March to the Capitol for Immigrants’ and Workers’ Rights

Again on May 1 there will be a March to the Capitol for Immigrants’ and Workers’ Rights. Meet at Uni-Dale Mall (University and Dale), 608 University Ave. W., in St. Paul.

The organizers have issued this statement:

We of the May 1st Coalition Twin Cities invite all of the workers of Minnesota, whatever their race, gender, religion or citizenship status, to participate in this year’s march to commemorate International Workers’ Day, demanding driver’s licenses for all and defending immigrants’ rights. Our coalition is broad and diverse, supported by immigrants’ rights activists, political parties, labor unions, anti-war activists and communities of faith. During this time, as the government increasingly targets immigrants with demagogic rhetoric, repression and deportations, it is more important than ever to recall the fundamental bonds of solidarity that connect all workers and consecrate them once again in the streets.
Why do we march?
For centuries now, capital and the state have conspired to use immigration policy to divide and weaken the working class.
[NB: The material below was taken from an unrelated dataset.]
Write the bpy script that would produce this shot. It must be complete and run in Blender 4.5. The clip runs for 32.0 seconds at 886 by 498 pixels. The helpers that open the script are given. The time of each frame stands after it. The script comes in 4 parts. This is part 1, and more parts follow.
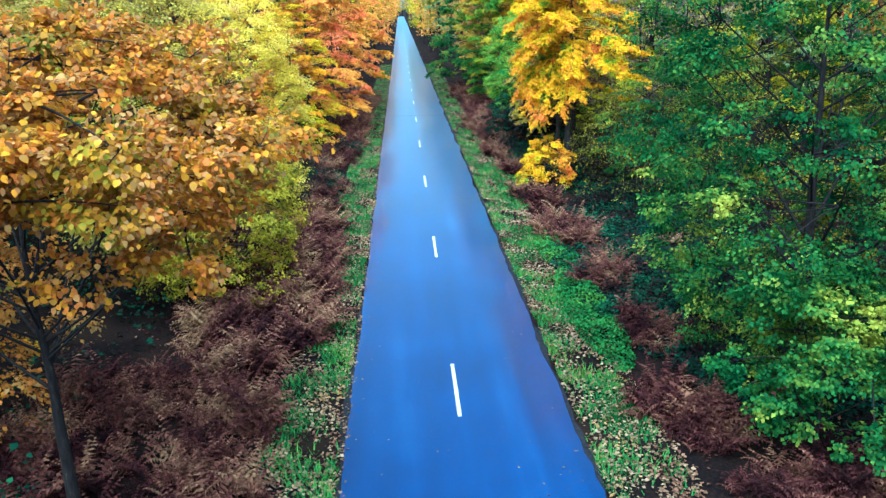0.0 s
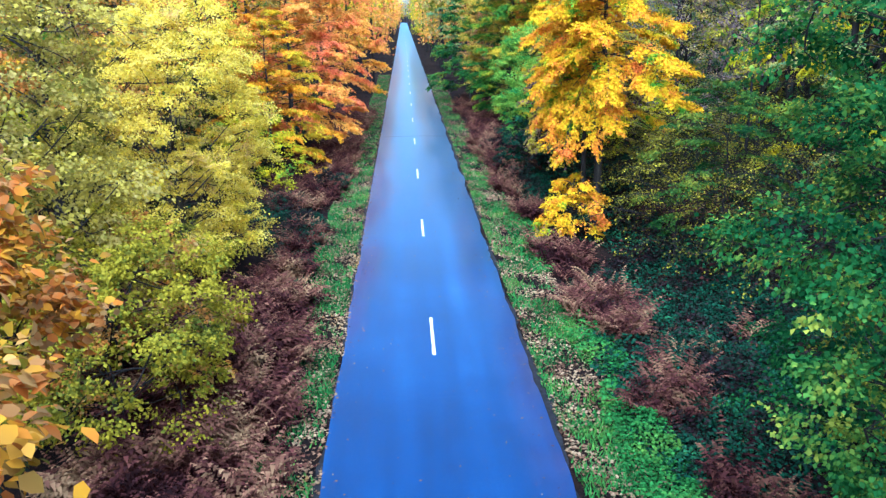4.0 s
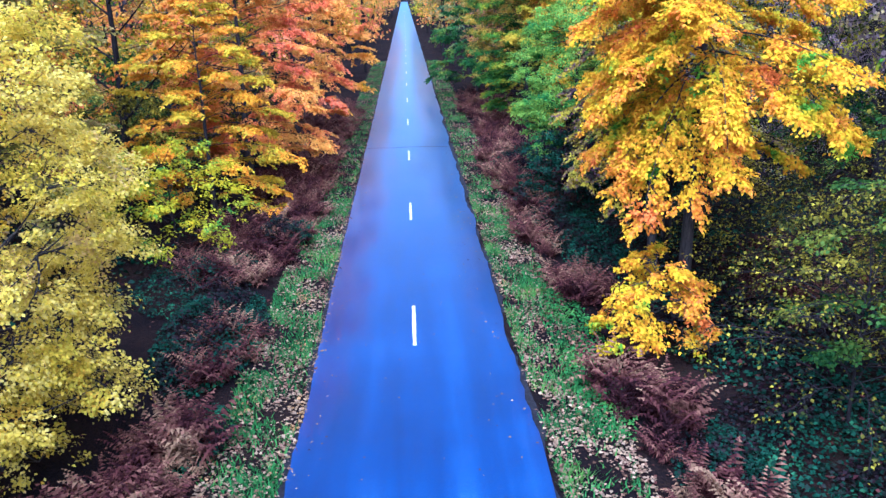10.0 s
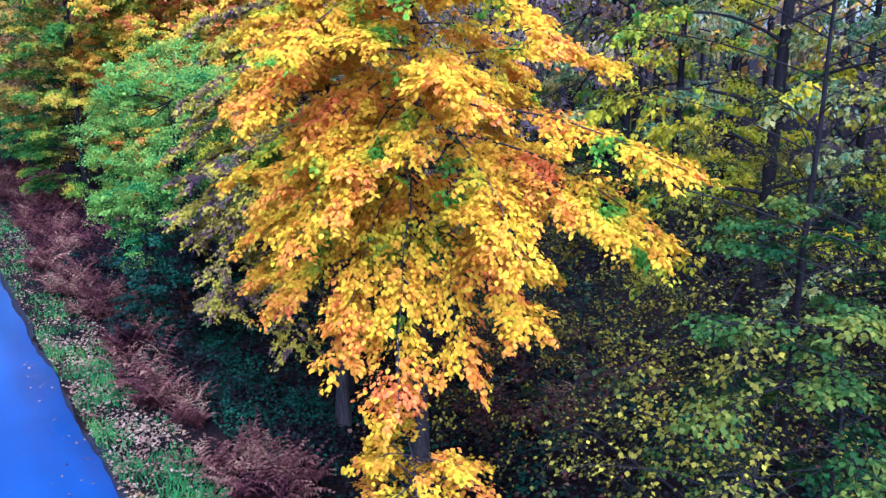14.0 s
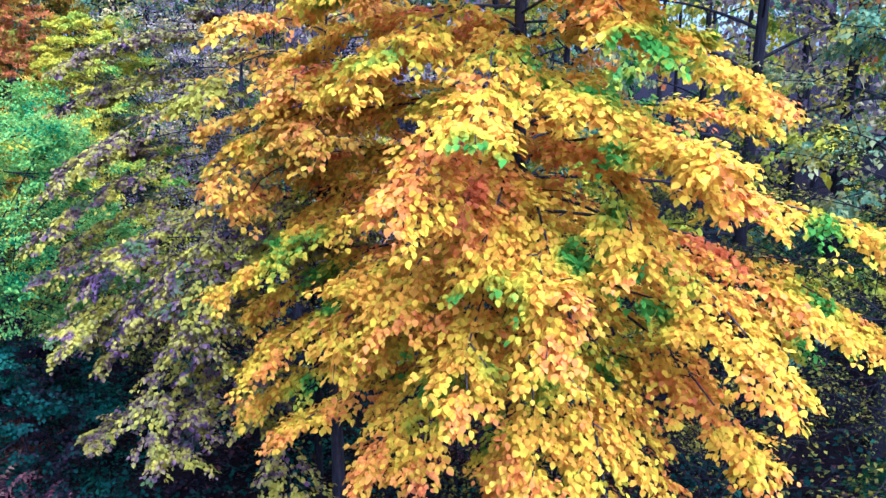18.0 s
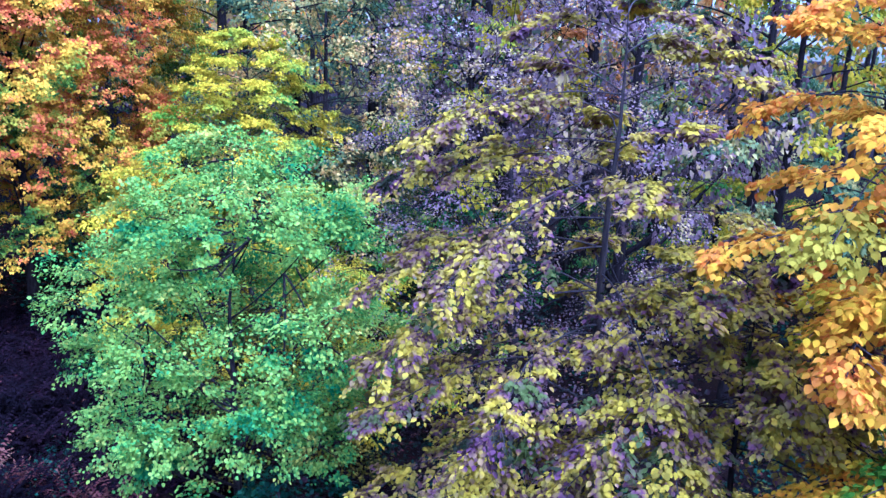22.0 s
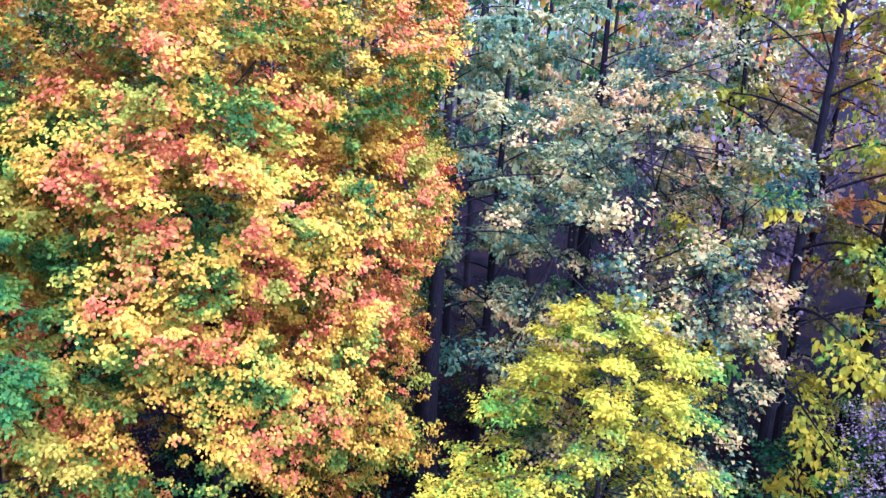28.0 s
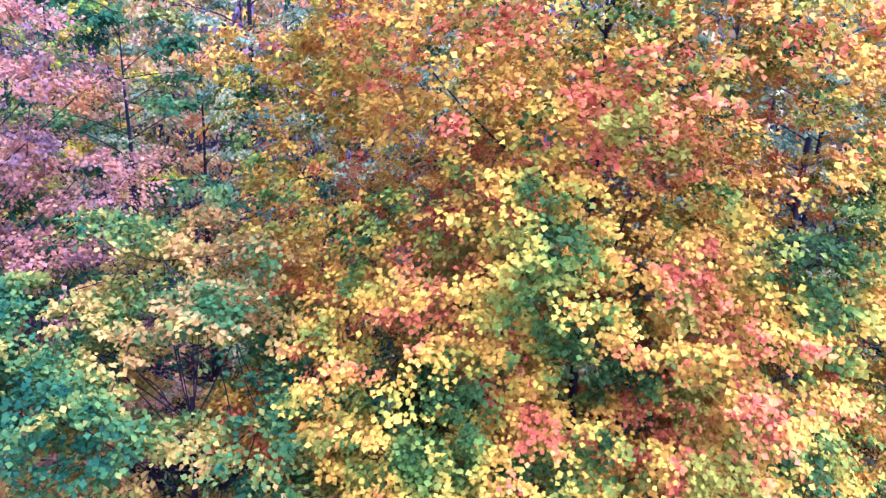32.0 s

The immigration system has been constructed to make it as difficult as possible for new immigrants to obtain the rights of citizenship. This policy has thus created a deep division that runs across society, that between the documented and the undocumented. While across the country, in workshops and fields, immigrants produce the wealth upon which the state and economic system rest, they, and particularly those without documents, are consigned to poverty and injustice, exploited for the benefit of the privileged few. This economic exploitation is facilitated by the segregation perpetuated by our political and immigration systems, as immigrants, lacking the rights of citizenship, are driven into the shadows of society. Further, when immigrant workers protest these conditions, courageously organizing and striking for better lives, the bosses, in concert with the state, repress dissent through deportation or the threat of it. Thus, at present, the working class of the United States has been segregated into citizen and non-citizen, a condition which harms all workers, while benefiting the bosses and politicians.
For just as many decades, we have watched as repeated efforts at so-called “immigration reform,” legislated from Congress, have utterly failed to create a moral and just solution to the segregation of immigrants within society. Guest-worker programs have only served to worsen the problem, as they formalize the denial of labor and civil rights to large swaths of the working class. Meanwhile, past “amnesties” have only benefited a few, while further strengthening penalties and border fortifications, making war on future generations of immigrants. It has thus been made clear that true justice, and an end to segregation, will not be handed down as a sacred gift from politicians or bosses. The end of exploitation, and the liberation of the workers, citizen and immigrant alike, will not come from the halls of power, rather it will be achieved in the streets, in the fields, in the workshops and on factory floors, by the hands of the workers and immigrants themselves.